[TASK DIRECTIONS]:
Quote the whole listing exactly. Leave the pictures out of your copy.

[COLLECTED DATA]:
— begin —
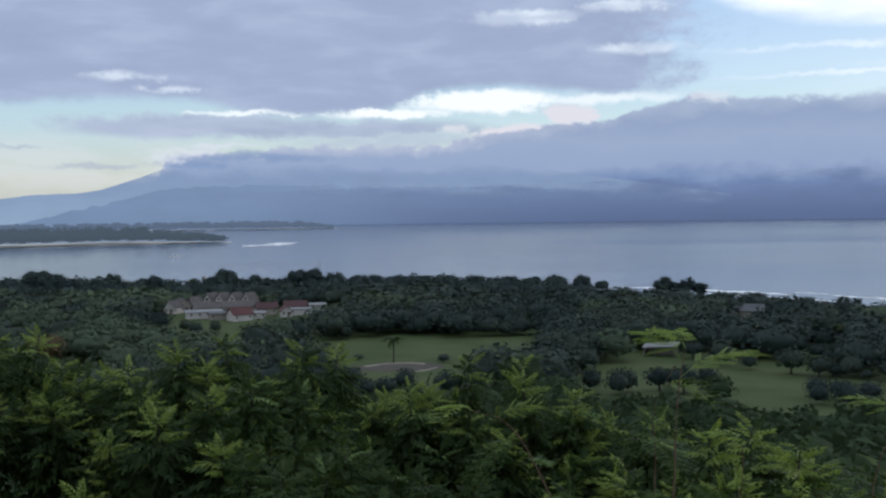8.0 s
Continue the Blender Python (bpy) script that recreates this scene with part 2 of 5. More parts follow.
    # the overcast goes on overhead and behind
    over = b.step(el, 12.5, 20.0)
    col = b.mix(over, col, b.mix(n3, (0.67, 0.74, 0.855), (1.06, 1.11, 1.18)))
    # unseen western sky behind the lookout, its tone set to front-light the foliage
    west = b.math("ADD", b.math("MULTIPLY", x, -0.766), b.math("MULTIPLY", y, -0.643))
    col = b.mix(b.math("MULTIPLY", b.step(west, -0.05, 0.6), b.step(el, 50.0, 25.0)), col, b.mix(n3, (0.46, 0.51, 0.60), (0.80, 0.84, 0.90)))
    col = b.mix(1.0, col, (0.965, 1.0, 1.05), "MULTIPLY")
    bg = b.node("ShaderNodeBackground")
    b.put(bg.inputs[0], col)
    bg.inputs[1].default_value = 1.0
    out = b.node("ShaderNodeOutputWorld")
    b.put(out.inputs[0], bg.outputs[0])


build_world()
sun = new("sun", bpy.data.lights.new("sun", "SUN"))
sun.data.energy, sun.data.angle, sun.data.color = 0.32, radians(8), (1.0, 0.88, 0.70)
sun.matrix_world = look(polar(SUN_AZ, 100, 100 * math.tan(radians(SUN_EL))), (0, 0, 0))


# ---- materials ----
def material(name):
    m = bpy.data.materials.new(name)
    m.use_nodes = True
    return m, Nodes(m.node_tree)


def finish(b, shader, bump=None):
    out = b.node("ShaderNodeOutputMaterial")
    b.put(out.inputs[0], shader)


def principled(b, color, rough, metal=0.0, spec=0.5, bump=None, strength=0.3, distance=0.02):
    p = b.node("ShaderNodeBsdfPrincipled")
    b.put(p.inputs["Base Color"], color)
    b.put(p.inputs["Roughness"], rough)
    b.put(p.inputs["Metallic"], metal)
    b.put(p.inputs["Specular IOR Level"], spec)
    if bump is not None:
        n = b.node("ShaderNodeBump")
        n.inputs["Strength"].default_value, n.inputs["Distance"].default_value = strength, distance
        b.put(n.inputs["Height"], bump)
        b.put(p.inputs["Normal"], n.outputs[0])
    return p.outputs[0]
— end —
[TASK RESULT]:
8.0 s
Continue the Blender Python (bpy) script that recreates this scene with part 2 of 5. More parts follow.
    # the overcast goes on overhead and behind
    over = b.step(el, 12.5, 20.0)
    col = b.mix(over, col, b.mix(n3, (0.67, 0.74, 0.855), (1.06, 1.11, 1.18)))
    # unseen western sky behind the lookout, its tone set to front-light the foliage
    west = b.math("ADD", b.math("MULTIPLY", x, -0.766), b.math("MULTIPLY", y, -0.643))
    col = b.mix(b.math("MULTIPLY", b.step(west, -0.05, 0.6), b.step(el, 50.0, 25.0)), col, b.mix(n3, (0.46, 0.51, 0.60), (0.80, 0.84, 0.90)))
    col = b.mix(1.0, col, (0.965, 1.0, 1.05), "MULTIPLY")
    bg = b.node("ShaderNodeBackground")
    b.put(bg.inputs[0], col)
    bg.inputs[1].default_value = 1.0
    out = b.node("ShaderNodeOutputWorld")
    b.put(out.inputs[0], bg.outputs[0])


build_world()
sun = new("sun", bpy.data.lights.new("sun", "SUN"))
sun.data.energy, sun.data.angle, sun.data.color = 0.32, radians(8), (1.0, 0.88, 0.70)
sun.matrix_world = look(polar(SUN_AZ, 100, 100 * math.tan(radians(SUN_EL))), (0, 0, 0))


# ---- materials ----
def material(name):
    m = bpy.data.materials.new(name)
    m.use_nodes = True
    return m, Nodes(m.node_tree)


def finish(b, shader, bump=None):
    out = b.node("ShaderNodeOutputMaterial")
    b.put(out.inputs[0], shader)


def principled(b, color, rough, metal=0.0, spec=0.5, bump=None, strength=0.3, distance=0.02):
    p = b.node("ShaderNodeBsdfPrincipled")
    b.put(p.inputs["Base Color"], color)
    b.put(p.inputs["Roughness"], rough)
    b.put(p.inputs["Metallic"], metal)
    b.put(p.inputs["Specular IOR Level"], spec)
    if bump is not None:
        n = b.node("ShaderNodeBump")
        n.inputs["Strength"].default_value, n.inputs["Distance"].default_value = strength, distance
        b.put(n.inputs["Height"], bump)
        b.put(p.inputs["Normal"], n.outputs[0])
    return p.outputs[0]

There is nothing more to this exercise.